**What you should do:** Examine each line of the data. Copy those that contain the string "parts".

— Start Stored records —

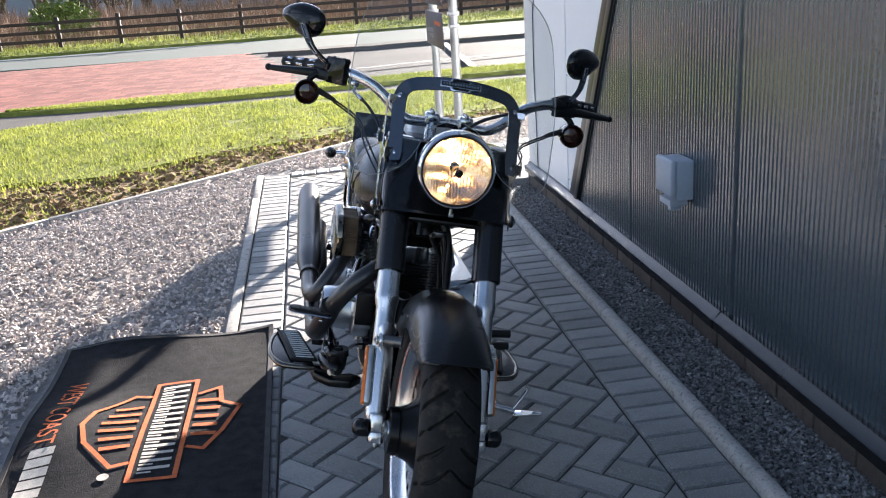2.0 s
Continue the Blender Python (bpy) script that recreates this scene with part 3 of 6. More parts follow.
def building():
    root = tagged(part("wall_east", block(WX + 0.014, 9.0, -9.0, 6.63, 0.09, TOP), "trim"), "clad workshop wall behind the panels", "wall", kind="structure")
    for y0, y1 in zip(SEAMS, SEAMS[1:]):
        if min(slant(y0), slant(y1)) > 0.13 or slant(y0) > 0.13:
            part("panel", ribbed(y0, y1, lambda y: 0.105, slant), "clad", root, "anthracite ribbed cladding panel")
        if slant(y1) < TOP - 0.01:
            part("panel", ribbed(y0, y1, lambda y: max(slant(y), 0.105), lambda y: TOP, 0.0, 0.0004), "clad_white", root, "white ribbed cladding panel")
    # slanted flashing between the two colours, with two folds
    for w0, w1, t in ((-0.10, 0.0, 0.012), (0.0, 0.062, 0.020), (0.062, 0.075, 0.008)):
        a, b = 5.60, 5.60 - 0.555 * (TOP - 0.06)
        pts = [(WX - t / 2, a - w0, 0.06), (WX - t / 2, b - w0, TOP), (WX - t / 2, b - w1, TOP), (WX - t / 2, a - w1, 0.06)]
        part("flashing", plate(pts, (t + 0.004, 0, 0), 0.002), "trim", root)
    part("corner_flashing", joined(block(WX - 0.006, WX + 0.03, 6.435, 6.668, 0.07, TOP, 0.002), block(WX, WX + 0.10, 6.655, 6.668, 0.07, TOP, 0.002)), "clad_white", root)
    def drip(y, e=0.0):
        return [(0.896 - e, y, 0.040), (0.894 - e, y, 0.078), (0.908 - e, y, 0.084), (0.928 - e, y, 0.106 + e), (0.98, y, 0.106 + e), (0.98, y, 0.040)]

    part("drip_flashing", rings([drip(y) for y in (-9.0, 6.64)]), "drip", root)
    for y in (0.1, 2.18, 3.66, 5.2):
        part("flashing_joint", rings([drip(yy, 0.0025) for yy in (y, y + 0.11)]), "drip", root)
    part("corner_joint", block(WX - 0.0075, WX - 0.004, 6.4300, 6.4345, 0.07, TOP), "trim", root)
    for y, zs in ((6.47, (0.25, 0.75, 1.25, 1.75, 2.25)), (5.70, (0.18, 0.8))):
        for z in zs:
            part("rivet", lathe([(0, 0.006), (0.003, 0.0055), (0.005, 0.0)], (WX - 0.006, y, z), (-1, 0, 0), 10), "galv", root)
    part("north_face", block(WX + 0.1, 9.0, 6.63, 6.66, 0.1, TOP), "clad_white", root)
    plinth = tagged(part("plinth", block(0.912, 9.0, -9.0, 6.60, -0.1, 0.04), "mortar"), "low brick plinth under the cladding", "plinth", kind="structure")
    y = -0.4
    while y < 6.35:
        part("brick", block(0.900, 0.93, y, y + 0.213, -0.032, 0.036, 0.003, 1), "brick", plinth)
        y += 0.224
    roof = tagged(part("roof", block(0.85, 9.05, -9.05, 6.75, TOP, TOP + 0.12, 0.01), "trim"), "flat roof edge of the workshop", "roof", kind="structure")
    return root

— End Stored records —
— Start Stored records —

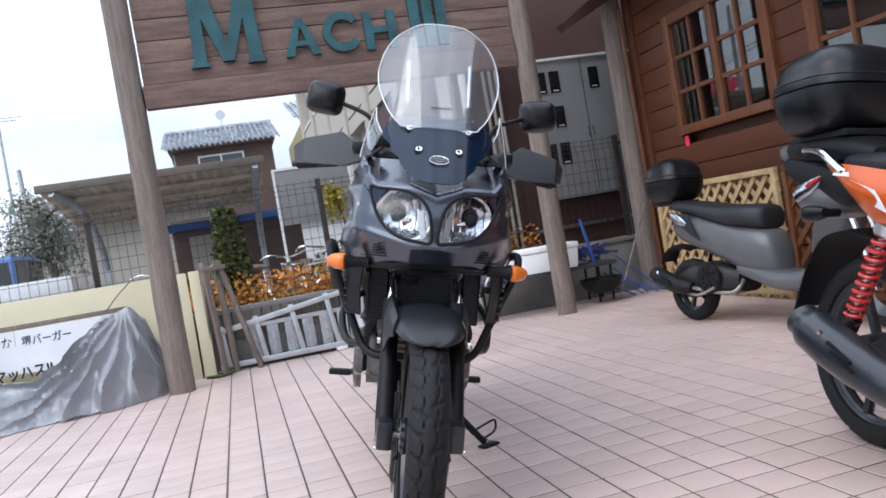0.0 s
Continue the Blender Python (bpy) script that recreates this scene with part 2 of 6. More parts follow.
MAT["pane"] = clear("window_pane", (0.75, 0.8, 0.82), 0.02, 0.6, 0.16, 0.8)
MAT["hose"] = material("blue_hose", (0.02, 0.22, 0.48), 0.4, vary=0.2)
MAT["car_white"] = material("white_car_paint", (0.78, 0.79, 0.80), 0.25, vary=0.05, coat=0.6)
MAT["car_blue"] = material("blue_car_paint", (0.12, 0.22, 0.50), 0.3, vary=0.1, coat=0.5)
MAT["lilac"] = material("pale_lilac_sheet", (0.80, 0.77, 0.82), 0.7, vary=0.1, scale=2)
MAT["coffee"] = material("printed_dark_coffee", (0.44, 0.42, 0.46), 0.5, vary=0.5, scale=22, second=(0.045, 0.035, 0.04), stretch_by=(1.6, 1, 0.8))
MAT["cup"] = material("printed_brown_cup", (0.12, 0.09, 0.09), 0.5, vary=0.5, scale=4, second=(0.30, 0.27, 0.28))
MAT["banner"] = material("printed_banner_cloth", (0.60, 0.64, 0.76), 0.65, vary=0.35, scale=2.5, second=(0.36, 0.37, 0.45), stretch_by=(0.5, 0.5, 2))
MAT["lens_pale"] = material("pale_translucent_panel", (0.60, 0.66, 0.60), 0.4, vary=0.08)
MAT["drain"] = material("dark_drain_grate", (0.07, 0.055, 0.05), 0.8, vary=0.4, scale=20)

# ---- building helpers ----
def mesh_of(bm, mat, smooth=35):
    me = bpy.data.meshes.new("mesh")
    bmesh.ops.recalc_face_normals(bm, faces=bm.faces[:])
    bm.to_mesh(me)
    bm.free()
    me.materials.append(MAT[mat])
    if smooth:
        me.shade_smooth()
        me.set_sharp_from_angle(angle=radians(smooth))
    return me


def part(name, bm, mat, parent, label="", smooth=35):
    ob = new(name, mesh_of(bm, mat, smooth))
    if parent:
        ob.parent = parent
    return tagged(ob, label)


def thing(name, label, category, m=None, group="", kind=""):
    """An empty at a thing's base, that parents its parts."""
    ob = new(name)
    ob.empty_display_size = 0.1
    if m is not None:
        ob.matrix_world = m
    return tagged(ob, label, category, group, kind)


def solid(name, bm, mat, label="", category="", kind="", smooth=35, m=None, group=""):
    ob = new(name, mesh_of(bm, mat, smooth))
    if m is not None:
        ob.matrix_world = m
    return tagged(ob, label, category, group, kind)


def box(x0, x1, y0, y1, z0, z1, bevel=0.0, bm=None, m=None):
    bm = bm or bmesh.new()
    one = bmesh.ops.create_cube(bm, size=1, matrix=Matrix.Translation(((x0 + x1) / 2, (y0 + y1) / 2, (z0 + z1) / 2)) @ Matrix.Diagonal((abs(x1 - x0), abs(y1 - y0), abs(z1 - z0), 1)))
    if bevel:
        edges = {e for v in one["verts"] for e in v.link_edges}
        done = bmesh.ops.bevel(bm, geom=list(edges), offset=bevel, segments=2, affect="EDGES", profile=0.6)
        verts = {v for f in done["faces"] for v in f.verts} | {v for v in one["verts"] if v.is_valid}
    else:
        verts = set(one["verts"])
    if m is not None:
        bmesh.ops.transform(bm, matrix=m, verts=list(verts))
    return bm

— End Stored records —

**Written answer:**
Continue the Blender Python (bpy) script that recreates this scene with part 3 of 6. More parts follow.
Continue the Blender Python (bpy) script that recreates this scene with part 2 of 6. More parts follow.
    """An empty at a thing's base, that parents its parts."""